The Wandering Witch Exults in Xuan Yuan Sword Luminary

Posted on Nov 09 2018

Welcome, all, again. A new viewing season has begun, and this one seems to offer many more selections to my taste. In fact, I’m very excited about two shows in particular: Goblin Slayer (reviewed on my site anotheranimereview.com) and Xuan Yuan Sword Luminary. While both combine action/adventure and fantasy, each also delves into its subject matter in unexpectedly realistic terms, and I simply cannot convey how appreciative I am. What I think I find most fascinating about these shows is how they derive and subsequently explore subtle character development arising from the most horrendous of circumstances. Loyalty and love seem to be the hinges upon which the story of Xuan Yuan Sword Luminary turns, but I tremble to think what torturous interpretations might be forced upon them! The narrative progression is just so strong that each new episode has been like watching panicked swimmers tiring themselves against a fierce current–I finish just as exhausted, I think, as they. That said, I admire a show that can make its viewers feel both the emotional and visceral flows of its story, and this one delivers!

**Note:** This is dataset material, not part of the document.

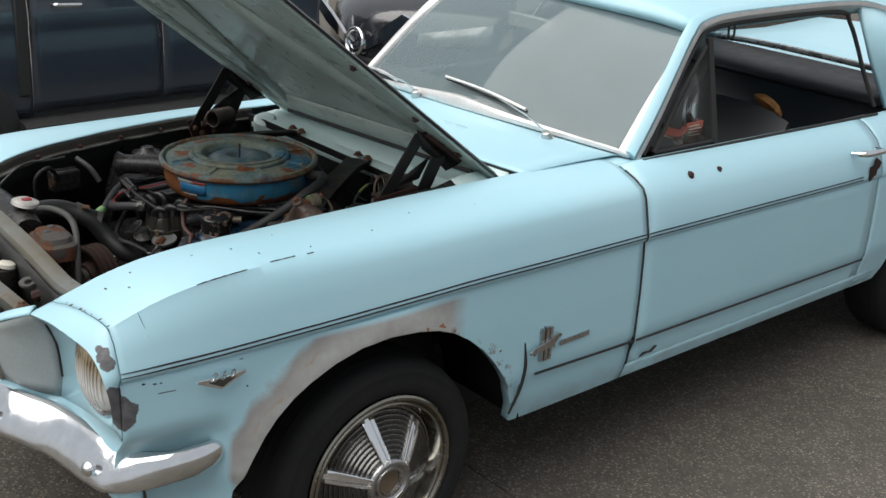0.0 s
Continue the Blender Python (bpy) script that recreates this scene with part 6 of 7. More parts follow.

Seemingly set in a fictionalized China, Xuan Yuan Sword Luminary has as its catalyst the military expansion of the Taibai Empire. During a campaign, one of the numerous Taibai armies happens upon the encampment of a nomadic tribe and takes advantage of the situation to resupply. In addition, they take a number of these nomads captive to ship home as slaves, then put the rest of the tribe to the sword. Historically speaking, such a fate was not unusual for nomads, whose very mobility made them unmanageable and thus suspect. Nor were nomads normally seen as having the same productive potential as people in farming communities, who raised and supplied food, or those in settled towns, whose commerce provided market and tax revenue. In fact, despite long traditions of self-sufficiency, nomads were often viewed as societal parasites, particularly by governments and other cultural institutions. (Still, being something of a history buff, I tend to expect rape to accompany rapine, so the single-minded slaughter portrayed in episode 2 struck me as especially odd and–in this specific instance–unrealistic.) Three childhood friends survive this attack: Pu Zhao, taken as a slave, and the sisters Yin and Ning, whom he believes dead. Yin is the elder sister, upon whom Pu Zhao had a crush, while Ning is the younger sister who was in love with him; it was her love for Zhao that caused Ning to lose her arms, holding onto him and pulling against his captors. Fate has even crueler cuts to come.

Pu Zhao is taken to the Imperial capital, where slaves build the [CGI] automaton constructs that prove so formidable in battle. (These giant machines give Taibai armies a superiority on the field very reminiscent to that enjoyed by German Panzer divisions against Polish cavalry and infantry at the opening of World War II; there is simply no defense against them.) Pu Zhao’s native curiosity and intelligence attract the attention of the Chief Engineer, who encourages his studies, while his sensitive yet protective nature sees him befriend a lonely young girl who turns out to be the new Empress Long Cheng. Meanwhile, Yin and Ning have been roaming the rather desolate countryside as outdoor performers, witnessing repeated outrages against civilians by the Taibai military. But while scrounging supplies from an abandoned village, Yin accidentally finds an ancient scroll which gives her mastery over both a magical bronze sword and Yun, a mechanical fox spirit, who gifts Ning with functional mechanical arms. Yin uses her new strength to argue for peace, but Little Sister has some scores to settle! These three are each building new lives from the tatters of their shared past, but are on a collision course.

As viewers, we the audience have certain expectations thrust upon us, chief amongst them being the duty of interpretation and the burden of either knowledge or ignorance. Interpretation is as inherent a part of artistic endeavor as is creation, but the burden of knowledge or ignorance is reserved for story, whatever its medium. We are either as ignorant of a character’s situation as is s/he, or we are burdened with knowledge beyond that character’s grasp. In Xuan Yuan Sword Luminary, we watch with deepening foreboding as characters who care deeply about one another unknowingly travel paths that will bring then into inevitable conflict. We are burdened with a foreknowledge of their impending pain and renewed sense of loss. And so we sit, helpless as old, spent gods, watching tragedy play out before us. This might be a Japanese anime based upon a Taiwanese game that’s set in ancient China, but it has a very Greek feel and theatricality to its telling. I think that Sophocles himself might approve.